═════ Records shown

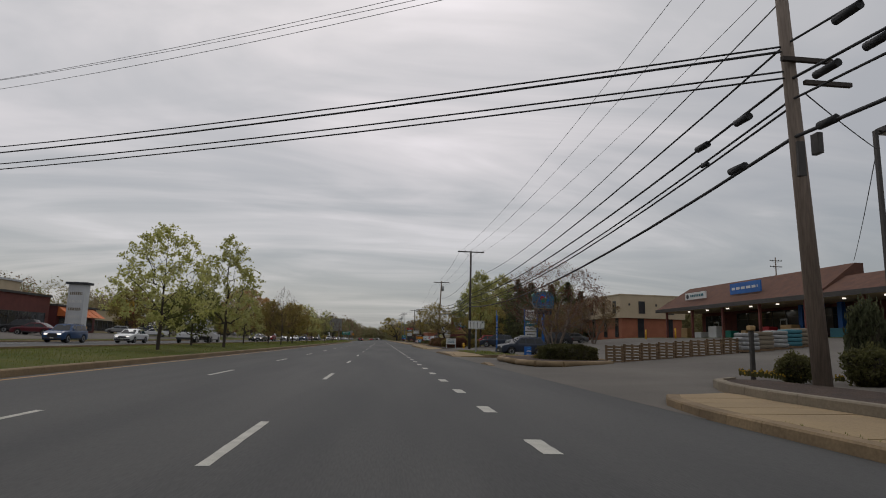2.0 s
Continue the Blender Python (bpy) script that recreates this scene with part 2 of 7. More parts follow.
ALUM = material("sign_back_aluminium", (0.3, 0.29, 0.275), (0.24, 0.232, 0.22), coarse=1, fine=8, rough=0.6, metal=0.15, bump=0.05, grain=0.1)
PALLET = material("pallet_wood", (0.2, 0.13, 0.075), (0.13, 0.085, 0.05), coarse=2, fine=20, rough=0.95, bump=0.3, grain=0.25, spread=0.3)
RUSTROOF = material("orange_awning", (0.62, 0.17, 0.045), (0.52, 0.14, 0.04), coarse=1, fine=8, rough=0.7, grain=0.12)
PLASTICY = material("yellow_plastic", (0.7, 0.38, 0.02), rough=0.5, bump=0, grain=0.1)
CONE = material("orange_plastic", (0.75, 0.14, 0.03), rough=0.5, bump=0, grain=0.1)
PETAL = material("yellow_petals", (0.5, 0.33, 0.03), (0.36, 0.22, 0.02), rough=0.7, bump=0, grain=0.2, spread=0.3)
L_PEAR = leaf_material("fresh_pear_leaves", (0.36, 0.36, 0.1), (0.48, 0.46, 0.2))
L_GREEN = leaf_material("green_leaves", (0.165, 0.185, 0.05), (0.235, 0.24, 0.08))
L_OLIVE = leaf_material("olive_leaves", (0.27, 0.21, 0.065), (0.36, 0.28, 0.1))
L_MAPLE = leaf_material("bronze_maple_leaves", (0.44, 0.24, 0.11), (0.4, 0.28, 0.11))
L_CRAPE = leaf_material("bronze_crape_leaves", (0.215, 0.122, 0.066), (0.175, 0.136, 0.062))
L_RED = leaf_material("reddish_new_leaves", (0.19, 0.085, 0.05), (0.13, 0.055, 0.04))
L_HEDGERED = leaf_material("reddish_hedge_leaves", (0.17, 0.075, 0.045), (0.13, 0.1, 0.045))
L_DARK = leaf_material("dark_evergreen_leaves", (0.085, 0.098, 0.05), (0.115, 0.115, 0.06))
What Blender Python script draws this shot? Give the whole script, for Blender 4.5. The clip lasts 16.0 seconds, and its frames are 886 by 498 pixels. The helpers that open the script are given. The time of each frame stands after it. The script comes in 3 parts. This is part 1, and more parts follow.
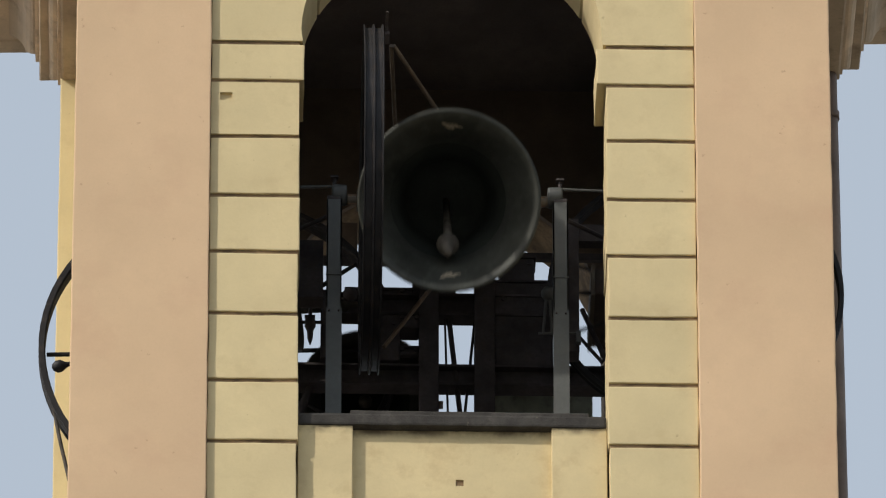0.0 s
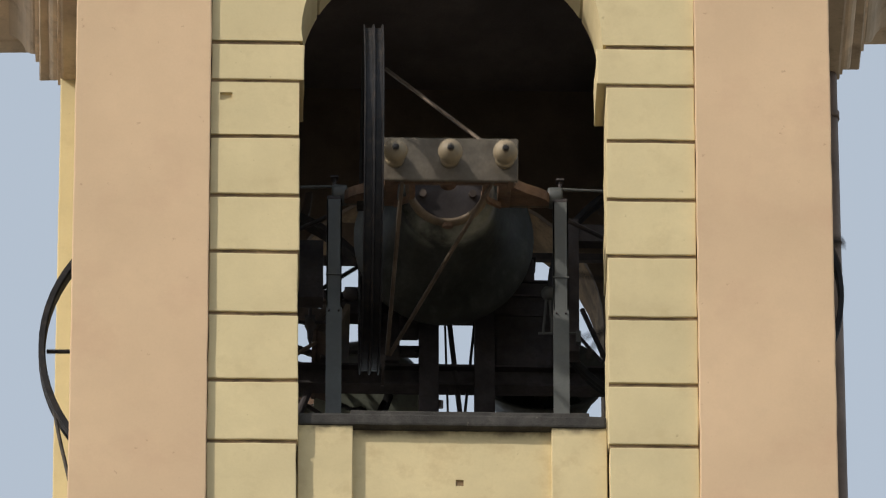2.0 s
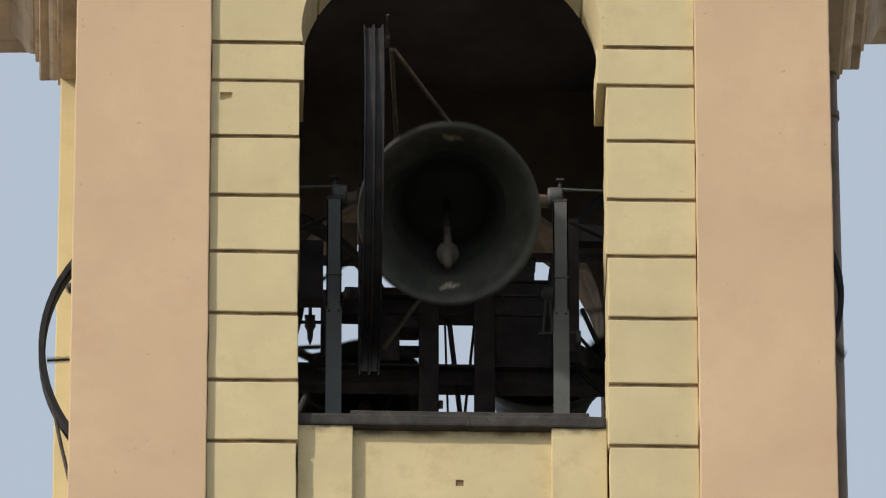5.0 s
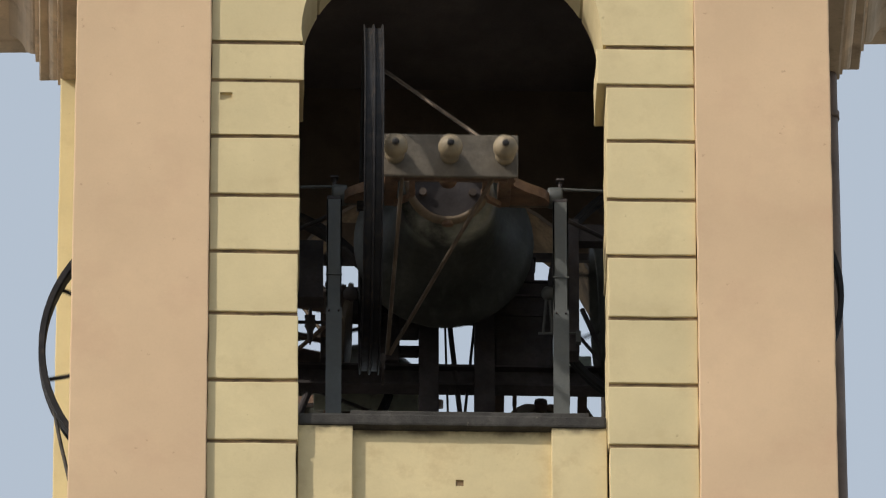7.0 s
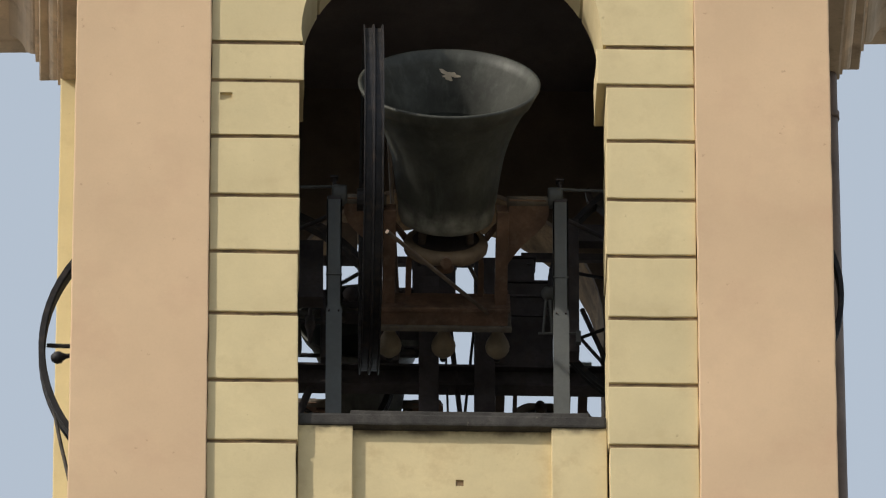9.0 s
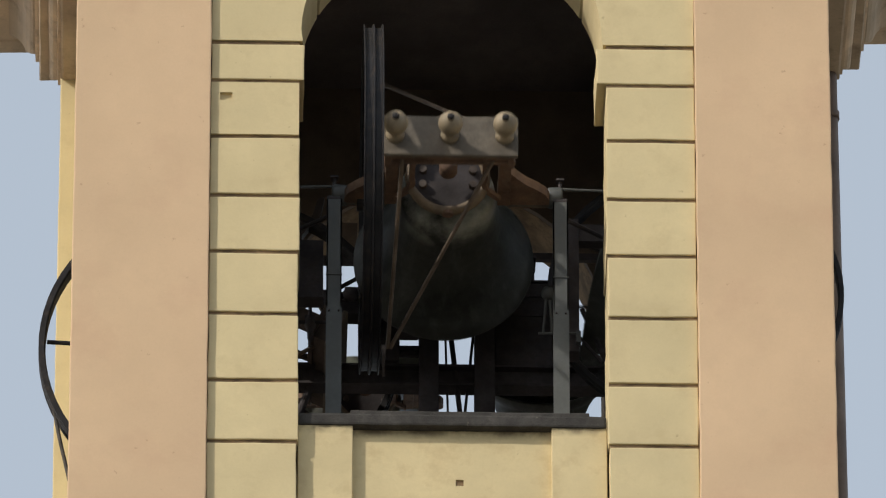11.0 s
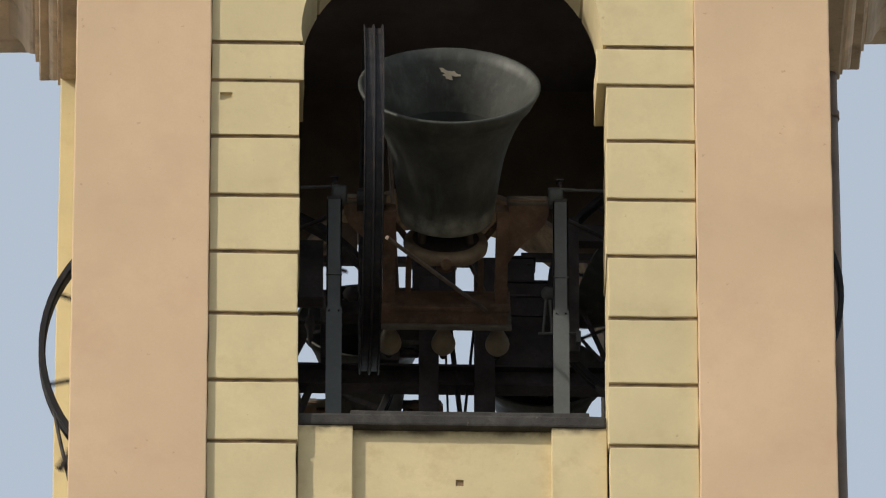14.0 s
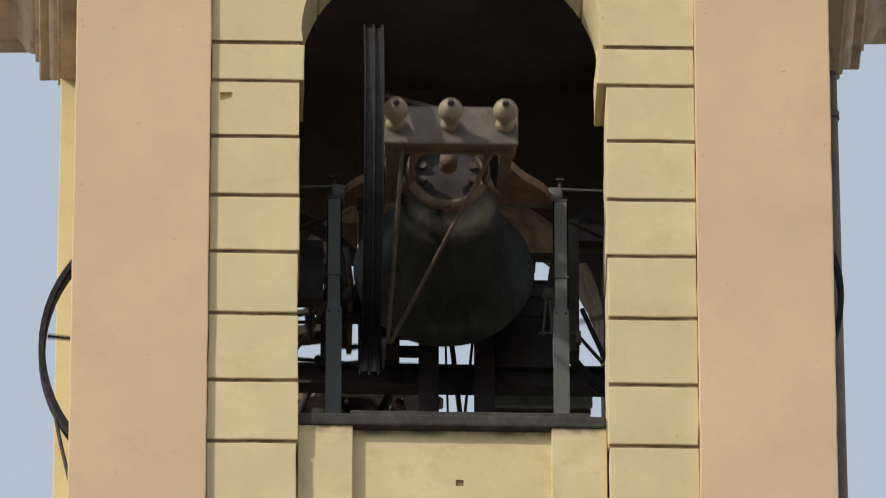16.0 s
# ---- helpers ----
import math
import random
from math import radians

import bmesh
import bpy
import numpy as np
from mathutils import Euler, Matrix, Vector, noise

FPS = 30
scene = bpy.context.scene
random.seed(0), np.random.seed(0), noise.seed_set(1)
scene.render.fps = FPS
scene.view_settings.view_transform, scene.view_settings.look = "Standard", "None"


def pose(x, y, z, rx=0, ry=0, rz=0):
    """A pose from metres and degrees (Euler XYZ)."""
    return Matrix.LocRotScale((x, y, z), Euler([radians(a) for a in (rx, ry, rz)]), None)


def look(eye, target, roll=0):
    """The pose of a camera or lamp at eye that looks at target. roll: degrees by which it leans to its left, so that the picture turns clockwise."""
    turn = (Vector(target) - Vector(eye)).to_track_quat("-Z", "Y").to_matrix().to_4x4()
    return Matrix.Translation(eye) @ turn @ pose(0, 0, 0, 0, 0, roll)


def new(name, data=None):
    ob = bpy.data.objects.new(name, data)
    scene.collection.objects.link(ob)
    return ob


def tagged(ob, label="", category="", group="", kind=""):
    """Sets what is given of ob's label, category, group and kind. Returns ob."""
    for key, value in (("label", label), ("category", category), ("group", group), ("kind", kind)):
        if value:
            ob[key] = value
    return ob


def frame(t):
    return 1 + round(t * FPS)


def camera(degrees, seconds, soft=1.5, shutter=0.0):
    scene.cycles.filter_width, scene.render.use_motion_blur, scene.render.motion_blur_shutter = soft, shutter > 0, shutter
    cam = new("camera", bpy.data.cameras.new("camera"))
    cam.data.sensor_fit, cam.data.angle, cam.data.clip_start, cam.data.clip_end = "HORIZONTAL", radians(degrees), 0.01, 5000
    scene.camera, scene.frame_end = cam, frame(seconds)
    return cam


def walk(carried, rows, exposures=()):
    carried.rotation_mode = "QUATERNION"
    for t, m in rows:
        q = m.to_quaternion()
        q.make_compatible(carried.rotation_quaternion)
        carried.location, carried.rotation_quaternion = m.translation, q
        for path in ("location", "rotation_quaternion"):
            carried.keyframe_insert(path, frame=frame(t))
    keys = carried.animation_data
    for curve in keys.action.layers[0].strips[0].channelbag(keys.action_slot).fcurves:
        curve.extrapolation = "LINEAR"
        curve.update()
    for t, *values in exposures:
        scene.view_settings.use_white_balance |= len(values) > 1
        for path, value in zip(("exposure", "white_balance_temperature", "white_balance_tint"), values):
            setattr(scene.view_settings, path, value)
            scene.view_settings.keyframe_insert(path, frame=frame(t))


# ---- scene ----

══════════

**What to work on**.
In your copy of the listing above, reproduce each line exactly and omit all pictures.

**Result for this exercise**.
2.0 s
Continue the Blender Python (bpy) script that recreates this scene with part 2 of 7. More parts follow.
ALUM = material("sign_back_aluminium", (0.3, 0.29, 0.275), (0.24, 0.232, 0.22), coarse=1, fine=8, rough=0.6, metal=0.15, bump=0.05, grain=0.1)
PALLET = material("pallet_wood", (0.2, 0.13, 0.075), (0.13, 0.085, 0.05), coarse=2, fine=20, rough=0.95, bump=0.3, grain=0.25, spread=0.3)
RUSTROOF = material("orange_awning", (0.62, 0.17, 0.045), (0.52, 0.14, 0.04), coarse=1, fine=8, rough=0.7, grain=0.12)
PLASTICY = material("yellow_plastic", (0.7, 0.38, 0.02), rough=0.5, bump=0, grain=0.1)
CONE = material("orange_plastic", (0.75, 0.14, 0.03), rough=0.5, bump=0, grain=0.1)
PETAL = material("yellow_petals", (0.5, 0.33, 0.03), (0.36, 0.22, 0.02), rough=0.7, bump=0, grain=0.2, spread=0.3)
L_PEAR = leaf_material("fresh_pear_leaves", (0.36, 0.36, 0.1), (0.48, 0.46, 0.2))
L_GREEN = leaf_material("green_leaves", (0.165, 0.185, 0.05), (0.235, 0.24, 0.08))
L_OLIVE = leaf_material("olive_leaves", (0.27, 0.21, 0.065), (0.36, 0.28, 0.1))
L_MAPLE = leaf_material("bronze_maple_leaves", (0.44, 0.24, 0.11), (0.4, 0.28, 0.11))
L_CRAPE = leaf_material("bronze_crape_leaves", (0.215, 0.122, 0.066), (0.175, 0.136, 0.062))
L_RED = leaf_material("reddish_new_leaves", (0.19, 0.085, 0.05), (0.13, 0.055, 0.04))
L_HEDGERED = leaf_material("reddish_hedge_leaves", (0.17, 0.075, 0.045), (0.13, 0.1, 0.045))
L_DARK = leaf_material("dark_evergreen_leaves", (0.085, 0.098, 0.05), (0.115, 0.115, 0.06))
What Blender Python script draws this shot? Give the whole script, for Blender 4.5. The clip lasts 16.0 seconds, and its frames are 886 by 498 pixels. The helpers that open the script are given. The time of each frame stands after it. The script comes in 3 parts. This is part 1, and more parts follow.
0.0 s
2.0 s
5.0 s
7.0 s
9.0 s
11.0 s
14.0 s
16.0 s
# ---- helpers ----
import math
import random
from math import radians

import bmesh
import bpy
import numpy as np
from mathutils import Euler, Matrix, Vector, noise

FPS = 30
scene = bpy.context.scene
random.seed(0), np.random.seed(0), noise.seed_set(1)
scene.render.fps = FPS
scene.view_settings.view_transform, scene.view_settings.look = "Standard", "None"


def pose(x, y, z, rx=0, ry=0, rz=0):
    """A pose from metres and degrees (Euler XYZ)."""
    return Matrix.LocRotScale((x, y, z), Euler([radians(a) for a in (rx, ry, rz)]), None)


def look(eye, target, roll=0):
    """The pose of a camera or lamp at eye that looks at target. roll: degrees by which it leans to its left, so that the picture turns clockwise."""
    turn = (Vector(target) - Vector(eye)).to_track_quat("-Z", "Y").to_matrix().to_4x4()
    return Matrix.Translation(eye) @ turn @ pose(0, 0, 0, 0, 0, roll)


def new(name, data=None):
    ob = bpy.data.objects.new(name, data)
    scene.collection.objects.link(ob)
    return ob


def tagged(ob, label="", category="", group="", kind=""):
    """Sets what is given of ob's label, category, group and kind. Returns ob."""
    for key, value in (("label", label), ("category", category), ("group", group), ("kind", kind)):
        if value:
            ob[key] = value
    return ob


def frame(t):
    return 1 + round(t * FPS)


def camera(degrees, seconds, soft=1.5, shutter=0.0):
    scene.cycles.filter_width, scene.render.use_motion_blur, scene.render.motion_blur_shutter = soft, shutter > 0, shutter
    cam = new("camera", bpy.data.cameras.new("camera"))
    cam.data.sensor_fit, cam.data.angle, cam.data.clip_start, cam.data.clip_end = "HORIZONTAL", radians(degrees), 0.01, 5000
    scene.camera, scene.frame_end = cam, frame(seconds)
    return cam


def walk(carried, rows, exposures=()):
    carried.rotation_mode = "QUATERNION"
    for t, m in rows:
        q = m.to_quaternion()
        q.make_compatible(carried.rotation_quaternion)
        carried.location, carried.rotation_quaternion = m.translation, q
        for path in ("location", "rotation_quaternion"):
            carried.keyframe_insert(path, frame=frame(t))
    keys = carried.animation_data
    for curve in keys.action.layers[0].strips[0].channelbag(keys.action_slot).fcurves:
        curve.extrapolation = "LINEAR"
        curve.update()
    for t, *values in exposures:
        scene.view_settings.use_white_balance |= len(values) > 1
        for path, value in zip(("exposure", "white_balance_temperature", "white_balance_tint"), values):
            setattr(scene.view_settings, path, value)
            scene.view_settings.keyframe_insert(path, frame=frame(t))


# ---- scene ----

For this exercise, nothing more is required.